Here, Korsch inches toward a resolution of the difficulty discussed at the outset. Ideology, it would seem, is a concrete reality; indeed, the concrete effect of Marxist orthodoxy has apparently been judged to be, on balance, overwhelmingly negative. It would seem, then, that the only way out is through further revolutionary practice, liberated from the ideology of Kautskyist-Leninist-Stalinist materialism. It would seem, at this point, that such a liberation does not entail a return to Marx; it was the previous adoption of Marxist orthodoxy in an alien practical context as an ideology that ultimately led to the Stalinist degeneration. What role there is for Marxism at this juncture is unclear; more significantly, it now becomes unclear what role there is for revolutionary theory at all. It would seem that Korsch is arguing that Kautskyist-Leninist orthodoxy is imposed from outside the proletariat. The only hope for revolutionary theory and practice, then, would be for a proletarian revolutionary theory to break from the fetters imposed on it by the orthodoxy. It might seem, then, that Korsch’s emphasis on the revolutionary nature of dialectics is again relevant - to emphasize the dialectics against Leninist materialism is precisely to wage revolutionary struggle in theory.
But Korsch’s “Anti-Critique” is addressed primarily to clarifying underlying issues in Marxism and Philosophy without clarifying the main thesis of the original text. By 1930, several significant developments have occurred within bourgeois philosophy. It is unclear what Korsch makes of any of it. Wittgenstein famously declared in the Tractatus:
Philosophy is not a theory but an activity. … The result of philosophy is not a number of “philosophical propositions,” but to make propositions clear.
For Wittgenstein, philosophy is not a body of doctrines.

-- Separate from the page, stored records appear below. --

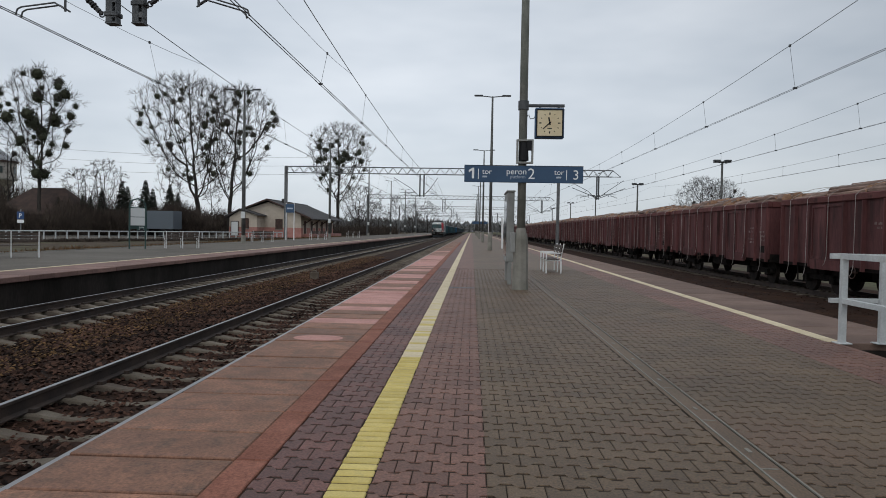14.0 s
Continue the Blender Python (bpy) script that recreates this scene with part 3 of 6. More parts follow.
def paver_field(x0, x1, single, rest, y_from, y_single, y_to, label):
    one = Shape()
    paver_shape(one, 0, 0, 0.0)
    me = one.mesh("paver", mats_of(single))
    joined = Shape()
    rows = int((y_to - y_from) / PW)
    rp = random.Random(int(x0 * 100))
    for r in range(rows):
        y = y_from + r * PW
        x = x0 + (0.0 if r % 2 else PL / 2)
        if r % 2 == 0:
            paver_shape(joined, x0, y, rp.uniform(-0.002, 0.001), 0, x0, x1)
        while x + PL / 2 <= x1 + 1e-6 or x - PL / 2 < x1 - 0.04:
            cx = x + (PL / 2 if r % 2 else PL / 2)
            if cx - PL / 2 > x1 - 0.04:
                break
            whole = cx + PL / 2 <= x1 + 1e-6
            if whole and y < y_single:
                o = piece("paver", me, p, (cx, y, rp.uniform(-0.002, 0.0015)))
                o.rotation_euler = (rp.uniform(-0.006, 0.006), rp.uniform(-0.006, 0.006), 0)
            else:
                paver_shape(joined, cx, y, rp.uniform(-0.002, 0.0015), 0, x0, x1)
            x += PL
    k = new("pavers_rest", None)
    bpy.data.objects.remove(k)
    m2 = bpy.data.meshes.new("pavers_rest")
    m2.from_pydata(joined.v, [], joined.f)
    m2.materials.append(M[rest])
    o = new("pavers_rest", m2)
    o.parent = p
    tagged(o, label=label, kind="stuff")


YPAVE = 24.0
paver_field(-0.875, -0.468, "paver_dark", "paver_dark_j", 1.6, 7.0, YPAVE, "dark red interlocking concrete blocks")
paver_field(-0.258, 0.344, "paver_red", "paver_red_j", 1.6, 6.0, YPAVE, "red interlocking concrete blocks")
paver_field(0.3435, 1.855, "paver_grey", "paver_grey_j", 1.6, 4.2, YPAVE, "grey interlocking concrete blocks")
paver_field(2.06, 3.95, "paver_grey", "paver_grey_j", 1.6, 1.6, YPAVE, "grey interlocking concrete blocks")
paver_field(3.956, 4.74, "paver_red", "paver_red_j", 1.6, 1.6, YPAVE, "red interlocking concrete blocks")
for x0, x1, m in ((-0.875, -0.468, "paver_dark_j"), (-0.258, 0.353, "paver_red_j"), (0.353, 3.953, "paver_grey_j"), (3.953, 4.74, "paver_red_j")):
    part("paving_far", Shape().box(x0, x1, YPAVE - 0.1, Y1, -0.06, -0.001), m, p, kind="stuff")
    part("paving_behind", Shape().box(x0, x1, Y0, 1.55, -0.06, -0.001), m, p, kind="stuff")

brick = Shape().box(-0.468, -0.262, 0.011, 0.0905, -0.06, 0.003, c=0.006).mesh("yellow_brick", mats_of("yellow"))
brick_worn = Shape().box(-0.468, -0.262, 0.005, 0.097, -0.06, 0.003, c=0.004).mesh("yellow_brick", mats_of("cream_line"))
for k in range(235):
    o = piece("yellow_brick", brick if k < 56 or (k < 120 and rs.random() < 0.75 - k / 160) else brick_worn, p, (rs.uniform(-0.003, 0.003), 1.5 + 0.1015 * k, rs.uniform(-0.001, 0.001)))
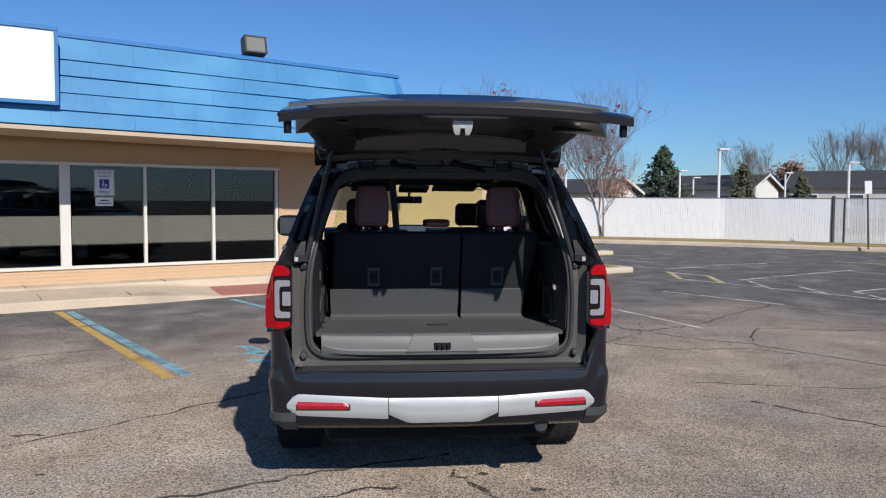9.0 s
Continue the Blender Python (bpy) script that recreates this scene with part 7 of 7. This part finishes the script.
def captain(x, y, w, top, label, back_mat, seams=True):
    """A single seat: backrest, cushion and headrest. y is the rear face at its top."""
    h = top - 0.95
    bm = bm_new()
    rings = []
    for z, dy, ww in ((0.95, 0.20, 0.94), (1.05, 0.17, 0.98), (1.2, 0.115, 1.0), (1.33, 0.068, 0.97), (top - 0.06, 0.03, 0.86), (top - 0.02, 0.02, 0.78), (top, 0.045, 0.66)):
        hw = w / 2 * ww
        rings.append([Vector((x + px * hw, y + dy + py, z)) for px, py in ((-0.85, 0.0), (-0.4, -0.012), (0.4, -0.012), (0.85, 0.0), (1.0, 0.035), (1.0, 0.11), (0.8, 0.14), (-0.8, 0.14), (-1.0, 0.11), (-1.0, 0.035))])
    loft(bm, rings)
    seat = emit("seat", bm, back_mat, None, label, 60)
    bm = rbox((x, y + 0.46, 0.93), (w, 0.52, 0.15), 0.05, None, 4)
    emit("seat_cushion", bm, LEATHER, seat, "oxblood leather seat cushion", 60)
    bm = bm_new()
    box(bm, (x, y + 0.45, 0.76), (w * 0.8, 0.42, 0.20), None, 0.02, 2)
    emit("seat_base", bm, BLACK_PLASTIC, seat)
    for z in (top - 0.11, 1.14) if seams else ():
        bm = bm_new()
        k = 0.063 if z > 1.2 else 0.135
        tube(bm, [(x - w * 0.40, y + k - 0.005, z), (x, y + k - 0.018, z), (x + w * 0.40, y + k - 0.005, z)], 0.0025, 5)
        emit("seam", bm, STITCH, seat)
    return seat


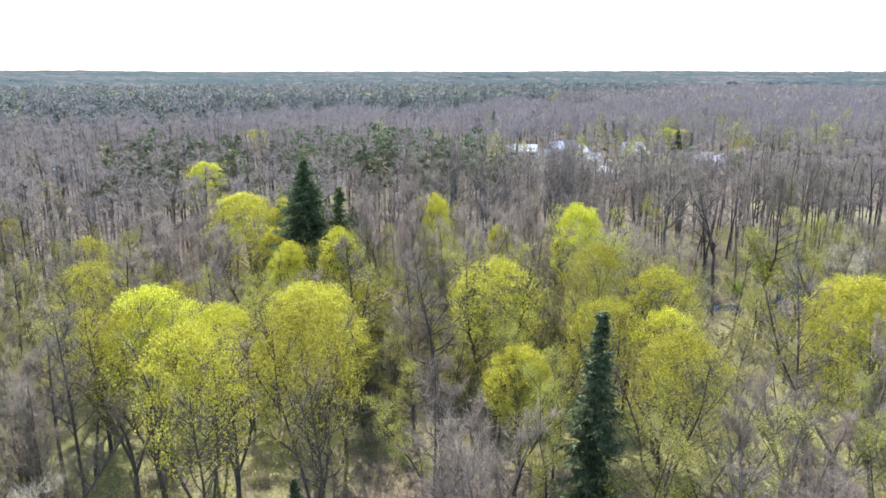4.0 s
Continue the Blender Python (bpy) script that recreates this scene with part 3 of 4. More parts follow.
# maples that stand out: x, y, height, crown radius
for row in [(-19.7, 80.2, 19, 4.6), (-32.3, 78.7, 19, 4), (-25.4, 76.2, 19, 3.4), (-34.4, 115, 21, 5.2), (-28.6, 116, 20, 2.2), (-28.8, 110.6, 16.5, 3.4), (-8.1, 107.5, 22.2, 2.3), (-51.4, 158, 19, 4),
            (6.0, 89, 20, 3.4), (-3.9, 87, 20.3, 4.6), (11.1, 84.6, 20, 3.5), (-20, 99.2, 19.5, 2.7), (-24.3, 97.6, 18, 2.3), (-1.6, 106.2, 17.6, 1.8)]:
    plant(maples if row[0] in (6.0, -3.9, 11.1, -20) else bright, *row, group="bright blooming maples")
for row in [(6.9, 101.2, 21.1, 3.2), (92, 76, 23, 7), (87, 84, 19.5, 4.4), (24.3, 77.8, 20, 4.4), (30, 72.6, 16, 2.6), (-3.0, 78.3, 13.6, 3.1), (-52, 82, 19, 3.2), (-44, 67.5, 15, 2.6),
            (-24.5, 67.5, 20.5, 3.6), (-18.4, 69, 21.4, 3.8), (-33.5, 76, 19, 4), (-68, 118, 18, 4.8), (-49, 107, 18, 3.6), (73, 70, 17, 3)]:
    plant(bright if row[0] in (6.9, 24.3, -3.0) else maples, *row, group="blooming maples")
for row in [(-4.6, 101, 18, 4), (60, 92, 18, 3), (-47, 106, 18, 3.4), (-29.5, 95, 16, 2.8), (-34, 91.4, 15, 2.8), (-15.5, 104.5, 18, 2.2), (-24.8, 104, 17, 2.4), (32.1, 109.4, 15.5, 2.2), (6, 90.5, 21, 3), (15.4, 88, 18.7, 2.6), (48, 103, 15, 3), (29.5, 109.6, 17, 3.4), (38, 110.5, 14, 3.2), (44, 113, 15, 3.2), (66, 104, 16, 3.6), (62, 88, 16, 3.4), (54, 90, 15, 3.2), (76, 88, 16, 3.6)]:
    plant(olives, *row, group="leafing trees")
for row in [(37.4, 101.7, 13.5, 4.4), (42, 97, 12, 3.6), (59, 104.5, 16, 3), (31, 99, 10, 3), (34.5, 106.5, 14.5, 4.2), (46, 107, 13, 4), (53, 98, 14, 4), (70, 97, 15, 4.5), (-23, 102.2, 14.5, 3.6), (-19, 100.8, 13.5, 3.4), (-13.5, 102.6, 15, 3.4), (-28.5, 102, 13, 3.4), (-9, 101.6, 14, 3.4), (0, 100.4, 14, 3.4), (-4, 128.6, 9, 3)]:
    plant(chartreuse, *row, group="chartreuse trees")
for row in [(93.5, 321.4, 12, 5), (100, 320, 11, 4.6), (-2, 287, 13, 5), (4.5, 280, 11, 3.6), (-65, 262, 16.5, 4.6)]:
    plant(bright, *row, group="far blooming trees")
# garden trees of the hamlet and the pale leafing row behind it
for row in [(28, 306, 7.5, 3), (39, 303, 8, 3.4), (48.5, 301, 7.5, 3), (45, 285, 8, 3), (60, 302, 9, 3.2), (63, 292, 8, 3), (69, 303, 9, 3.4), (90, 274, 8, 3), (100, 270, 8, 3), (109, 270, 9, 3.6), (84, 304, 9, 3), (44, 272, 9, 3), (60, 262, 9, 3)]:
    plant(spreads, *row, group="garden trees of the hamlet")
for row in [(95, 352, 15, 5), (106, 349, 16, 5.4), (83, 360, 15, 5), (118, 351, 14, 5), (131, 352, 17, 4), (142, 349, 15, 5), (155, 346, 15, 4.4), (166, 340, 19, 3.4), (178, 333, 20, 3.2), (70, 322, 12, 4.4), (62, 330, 14, 4.6), (110, 290, 12, 4.6), (115, 287, 11, 3.8), (72, 296, 11, 3.4), (56, 240, 15, 4), (45, 262, 15, 3.4)]:
    plant(chartreuse, *row, group="leafing trees behind the hamlet")
# wood edge beyond the pale field
for k in range(30):
    u = k / 30
    x, y = 404 + 158 * u + rnd.uniform(-3, 3), 486 - 88 * u + rnd.uniform(-4, 4)
    plant((spruces, buds, olives, buds, olives)[k % 5], x, y, rnd.uniform(9, 15), rnd.uniform(3.6, 5), group="wood edge beyond the field")
plant(pines, 1.9, 162, 19, 3.2, group="scots pines")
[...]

And, at least on one reading, he would seem to be ultimately criticizing theorization itself (curiously, this notion looks suspiciously like a theory). How does this understanding of philosophy compare to Marx’s own dialectical anti-philosophy?
In a different register altogether, Heidegger concludes his seminal 1929 “What is Metaphysics?” with the assertion that
So long as man exists, philosophizing of some sort occurs. … Philosophy gets under way only by a peculiar insertion of our own existence into the fundamental possibilities of Dasein as a whole. (Basic Writings 110)

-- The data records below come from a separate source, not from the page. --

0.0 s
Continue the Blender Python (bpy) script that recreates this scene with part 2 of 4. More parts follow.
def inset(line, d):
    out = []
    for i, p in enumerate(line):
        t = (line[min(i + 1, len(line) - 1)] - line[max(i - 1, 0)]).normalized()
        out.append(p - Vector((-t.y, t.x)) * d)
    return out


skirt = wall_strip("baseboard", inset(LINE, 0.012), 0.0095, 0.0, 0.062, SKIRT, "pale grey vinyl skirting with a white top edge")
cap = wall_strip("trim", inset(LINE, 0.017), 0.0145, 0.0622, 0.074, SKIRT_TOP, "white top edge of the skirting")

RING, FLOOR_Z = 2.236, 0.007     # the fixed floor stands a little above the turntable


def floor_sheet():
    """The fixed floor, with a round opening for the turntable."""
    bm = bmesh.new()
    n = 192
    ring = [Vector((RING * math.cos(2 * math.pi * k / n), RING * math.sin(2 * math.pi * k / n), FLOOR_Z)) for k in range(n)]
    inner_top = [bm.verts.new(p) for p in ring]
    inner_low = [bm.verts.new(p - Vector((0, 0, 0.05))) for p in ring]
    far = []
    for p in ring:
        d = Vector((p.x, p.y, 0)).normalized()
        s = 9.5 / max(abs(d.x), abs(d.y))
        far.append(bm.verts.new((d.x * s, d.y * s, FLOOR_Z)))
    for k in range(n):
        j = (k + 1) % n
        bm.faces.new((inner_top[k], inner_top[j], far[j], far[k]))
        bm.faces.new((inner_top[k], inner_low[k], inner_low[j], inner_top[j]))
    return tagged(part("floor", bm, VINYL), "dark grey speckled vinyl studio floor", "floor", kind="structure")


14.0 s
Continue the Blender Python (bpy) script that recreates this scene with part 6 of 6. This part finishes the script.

With Wittgenstein and Heidegger we have two transhistorical conceptualizations of “philosophy”. For all the effort dedicated to the critique of philosophy as such, for Marx and Engels (and Korsch), it would seem “philosophy” meant something like “the doctrines of German Idealism, except for the dialectical method, which can be applied to human thought, and also nature itself.”

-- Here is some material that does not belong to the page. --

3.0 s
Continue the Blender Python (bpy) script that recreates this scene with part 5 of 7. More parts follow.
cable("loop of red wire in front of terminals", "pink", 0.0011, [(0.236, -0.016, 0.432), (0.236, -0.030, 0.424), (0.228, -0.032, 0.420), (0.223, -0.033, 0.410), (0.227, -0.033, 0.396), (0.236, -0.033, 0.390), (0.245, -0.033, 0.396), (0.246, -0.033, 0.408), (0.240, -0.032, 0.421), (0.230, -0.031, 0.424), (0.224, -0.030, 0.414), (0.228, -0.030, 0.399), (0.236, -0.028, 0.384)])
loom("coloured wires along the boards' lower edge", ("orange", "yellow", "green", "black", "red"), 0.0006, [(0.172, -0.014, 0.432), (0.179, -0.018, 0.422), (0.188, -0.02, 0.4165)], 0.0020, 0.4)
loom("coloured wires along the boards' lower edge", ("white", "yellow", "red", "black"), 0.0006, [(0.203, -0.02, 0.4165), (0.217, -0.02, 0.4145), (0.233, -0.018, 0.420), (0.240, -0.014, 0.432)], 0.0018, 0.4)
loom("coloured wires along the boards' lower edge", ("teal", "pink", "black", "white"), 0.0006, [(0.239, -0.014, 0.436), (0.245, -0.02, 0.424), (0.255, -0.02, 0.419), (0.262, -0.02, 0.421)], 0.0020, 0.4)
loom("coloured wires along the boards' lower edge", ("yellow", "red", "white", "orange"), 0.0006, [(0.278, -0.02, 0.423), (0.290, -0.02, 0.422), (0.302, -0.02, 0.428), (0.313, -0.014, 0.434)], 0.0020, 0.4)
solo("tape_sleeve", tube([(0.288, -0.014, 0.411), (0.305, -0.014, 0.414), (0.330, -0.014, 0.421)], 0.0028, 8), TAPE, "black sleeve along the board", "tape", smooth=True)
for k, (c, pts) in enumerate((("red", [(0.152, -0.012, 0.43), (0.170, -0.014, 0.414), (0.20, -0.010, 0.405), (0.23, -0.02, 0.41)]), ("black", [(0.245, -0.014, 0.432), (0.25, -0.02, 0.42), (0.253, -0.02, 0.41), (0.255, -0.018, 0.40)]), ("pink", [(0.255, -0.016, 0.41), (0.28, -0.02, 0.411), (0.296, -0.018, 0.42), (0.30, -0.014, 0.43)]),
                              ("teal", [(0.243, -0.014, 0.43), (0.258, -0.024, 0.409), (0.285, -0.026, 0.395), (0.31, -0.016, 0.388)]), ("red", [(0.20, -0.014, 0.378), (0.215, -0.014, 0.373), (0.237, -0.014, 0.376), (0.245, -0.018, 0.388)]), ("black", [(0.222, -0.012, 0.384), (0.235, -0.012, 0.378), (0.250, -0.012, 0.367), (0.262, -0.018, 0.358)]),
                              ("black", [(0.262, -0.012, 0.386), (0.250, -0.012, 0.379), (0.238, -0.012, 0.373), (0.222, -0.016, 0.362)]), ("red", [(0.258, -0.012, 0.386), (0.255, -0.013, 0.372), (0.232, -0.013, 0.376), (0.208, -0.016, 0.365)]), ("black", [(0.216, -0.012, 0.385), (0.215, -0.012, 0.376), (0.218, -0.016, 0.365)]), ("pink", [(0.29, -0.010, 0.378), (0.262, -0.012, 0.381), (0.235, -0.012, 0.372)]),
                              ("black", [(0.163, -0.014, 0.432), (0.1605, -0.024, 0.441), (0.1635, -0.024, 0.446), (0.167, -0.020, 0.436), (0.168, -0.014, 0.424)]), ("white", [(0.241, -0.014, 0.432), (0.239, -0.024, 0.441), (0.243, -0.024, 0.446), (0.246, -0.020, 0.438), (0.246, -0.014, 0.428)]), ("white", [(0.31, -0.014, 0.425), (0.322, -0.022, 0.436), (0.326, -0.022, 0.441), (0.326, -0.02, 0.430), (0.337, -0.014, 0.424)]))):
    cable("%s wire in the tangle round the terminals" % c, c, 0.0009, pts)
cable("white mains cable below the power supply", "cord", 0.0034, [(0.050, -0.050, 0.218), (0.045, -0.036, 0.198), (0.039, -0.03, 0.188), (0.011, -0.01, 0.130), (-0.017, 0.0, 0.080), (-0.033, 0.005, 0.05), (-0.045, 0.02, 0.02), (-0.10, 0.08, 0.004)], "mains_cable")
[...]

Likewise, for logical positivism generally, the attempt to demarcate philosophy from science was prompted in part by tremendous scientific upheavals that occurred at the dawn of the 20th century, after Marx and Engels’ deaths. Marx and Engels themselves lived through - and were quite well aware of - one particular revolution in the sciences, the firestorm produced by Darwin’s theory of natural selection. But they did not live to see the revolutions in physics prompted by Einstein or Bohr. Lenin was aware of Einstein but it did not appear to prompt him to reflect in any profound way on the nature of scientificity itself; for Lenin, as Korsch explains in his “Anti-Critique”, theory itself was always subordinate to the practical concerns of making the revolution. Had Lenin been aware of Russell or the Vienna Circle it is unclear that the encounter could have prompted any modification in his views.
But what of Korsch? He sees the decline of dialectical thought as a sign of stagnation in thought altogether. He never interrogates the truth of dialectics altogether - he does not interrogate at all that is perhaps precisely the underdetermined nature of dialectics that made it so useful for Lenin’s polemics. Rather than being a powerful and precise critical tool, we might wonder if instead it explains too much. Indeed, we might wonder if the commitment to dialectics acted as a fetter on Marx’s thought and, by extension, on Korsch’s.
So - why read Korsch at all today? He is surely an important figure from the standpoint of anyone interested in the intellectual history of the world Communist movement. But historical interest aside, what can be said of the value of his ideas for the present? I would wager that even if Marxism and Philosophy does not provide satisfactory answers to the questions it poses, those questions have an enduring importance to anyone interested in the nature of the relationship of theory to practice, and the nature of a thought in a post-capitalist society. Surely these are very abstract questions, but it is precisely in the context of world-historic political struggle that Korsch originally posed them. The contemporary left could benefit from pondering these problems, even if their resolution must wait for a time yet to come.
Hitherto we have only used the dialectical method, which Hegel and Marx introduced into the study of history, to analyse the philosophy of German idealism and the Marxist theory that emerged from it. But the only really 'materialist and therefore scientific method' (Marx) of pursuing this analysis is to apply it to the further development of Marxism up to the present. This means that we must try to understand every change, development and revision of Marxist theory, since its original emergence from the philosophy of German Idealism, as a necessary product of its epoch (Hegel). More precisely, we should seek to understand their determination by the totality of the historico-social process of which they are a general expression (Marx).